Data provided:
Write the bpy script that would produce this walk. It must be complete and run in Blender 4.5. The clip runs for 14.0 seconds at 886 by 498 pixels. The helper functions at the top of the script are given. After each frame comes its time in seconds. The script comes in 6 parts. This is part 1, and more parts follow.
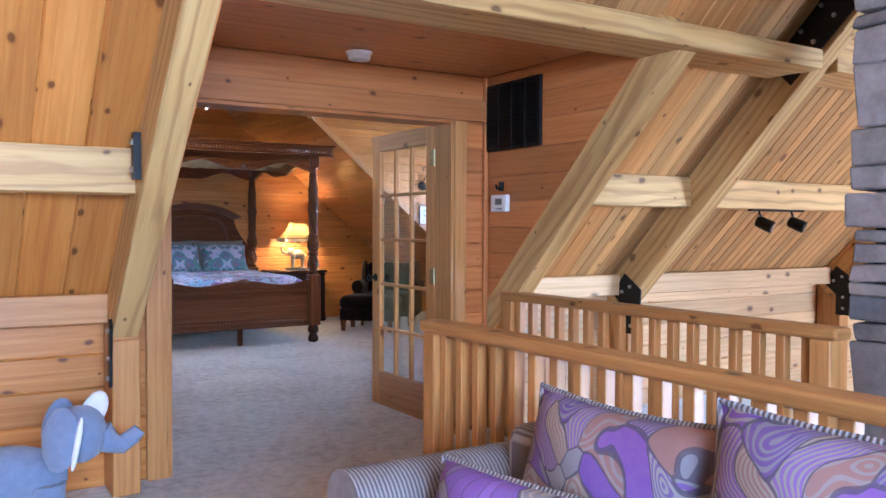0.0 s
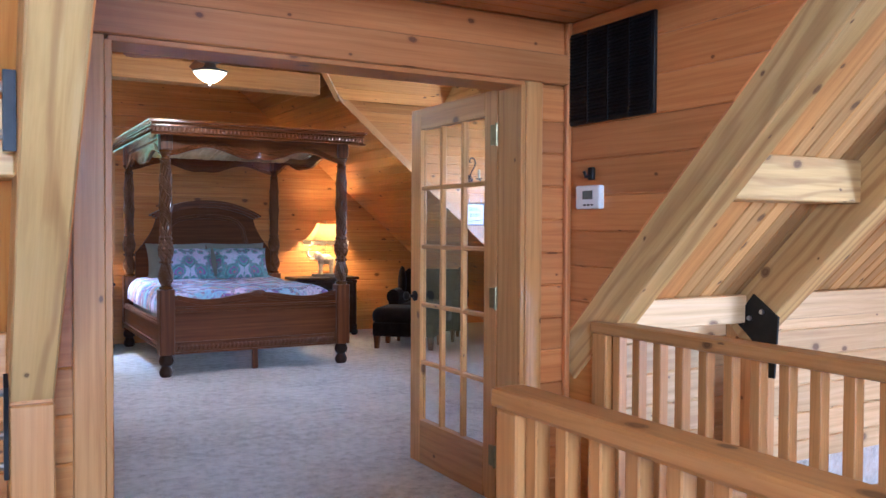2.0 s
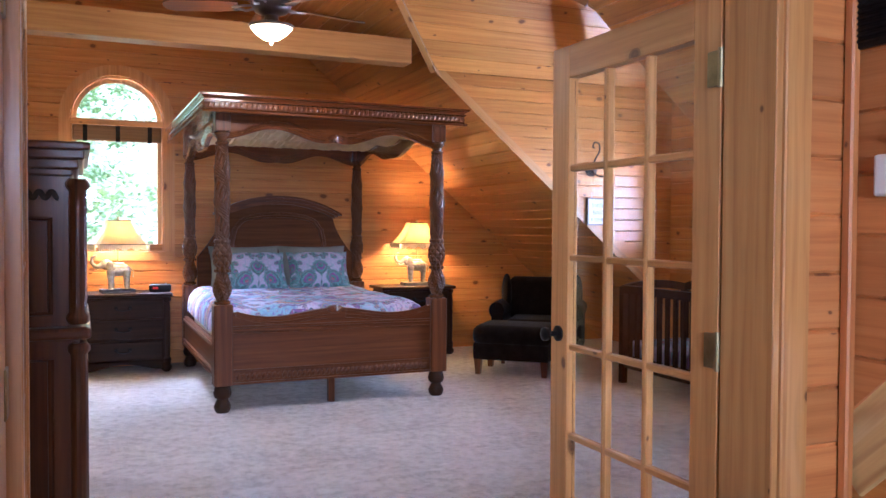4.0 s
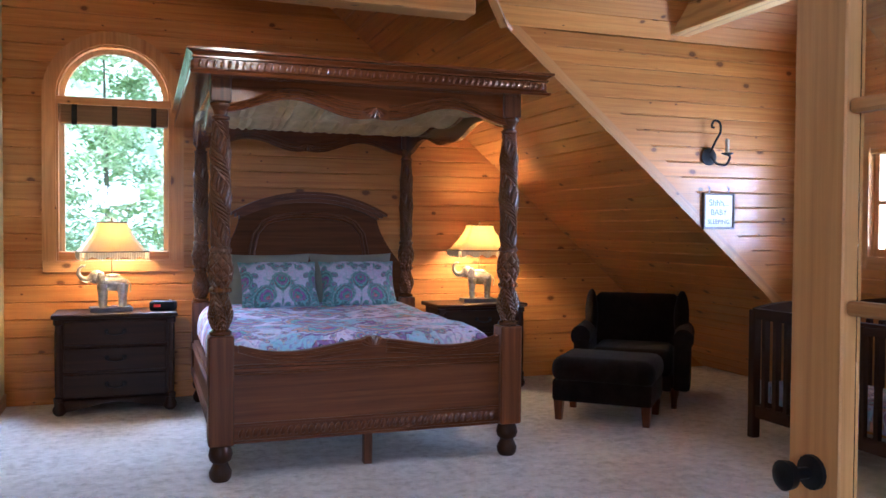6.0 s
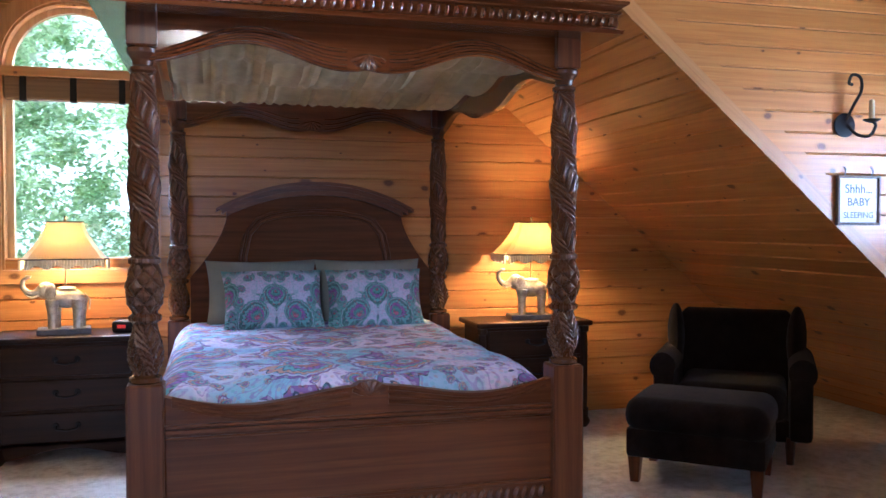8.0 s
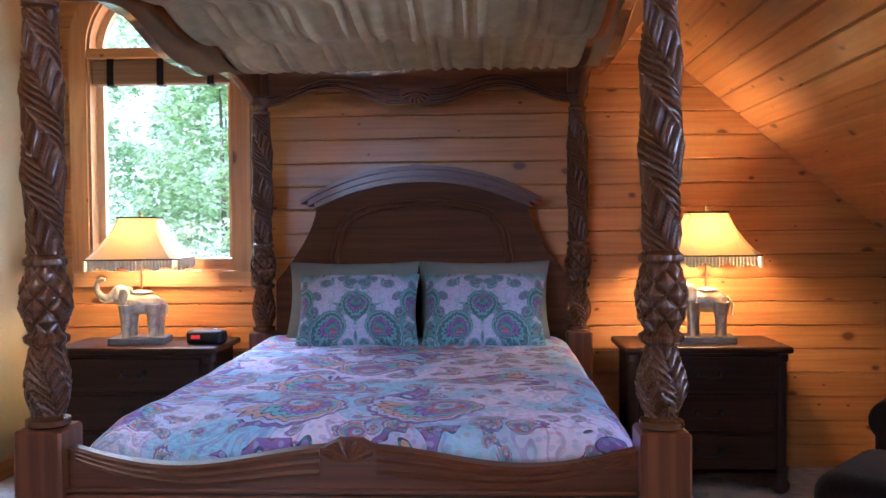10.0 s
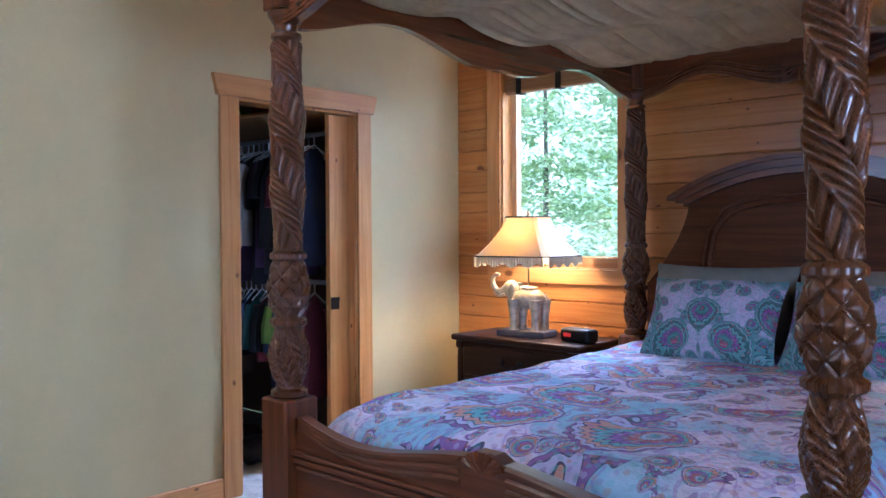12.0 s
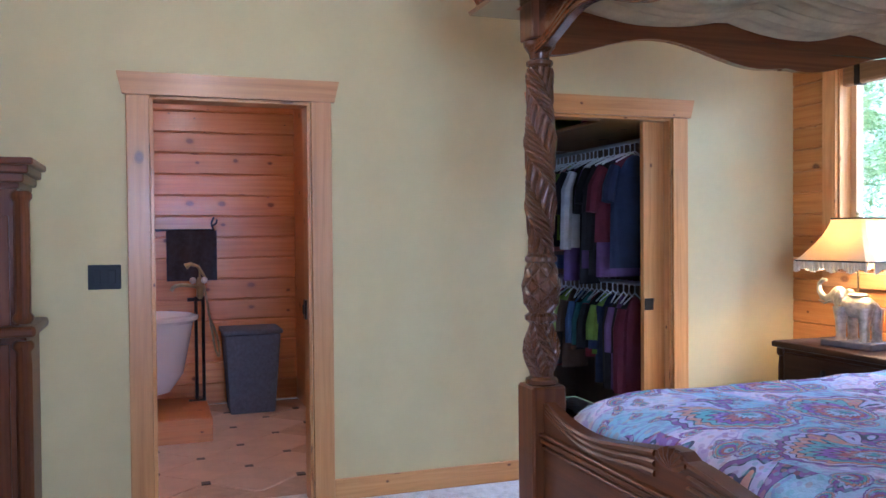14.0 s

What to do: Print the complete listing exactly, apart from any pictures.

Answer to the task:
Write the bpy script that would produce this walk. It must be complete and run in Blender 4.5. The clip runs for 14.0 seconds at 886 by 498 pixels. The helper functions at the top of the script are given. After each frame comes its time in seconds. The script comes in 6 parts. This is part 1, and more parts follow.
0.0 s
2.0 s
4.0 s
6.0 s
8.0 s
10.0 s
12.0 s
14.0 s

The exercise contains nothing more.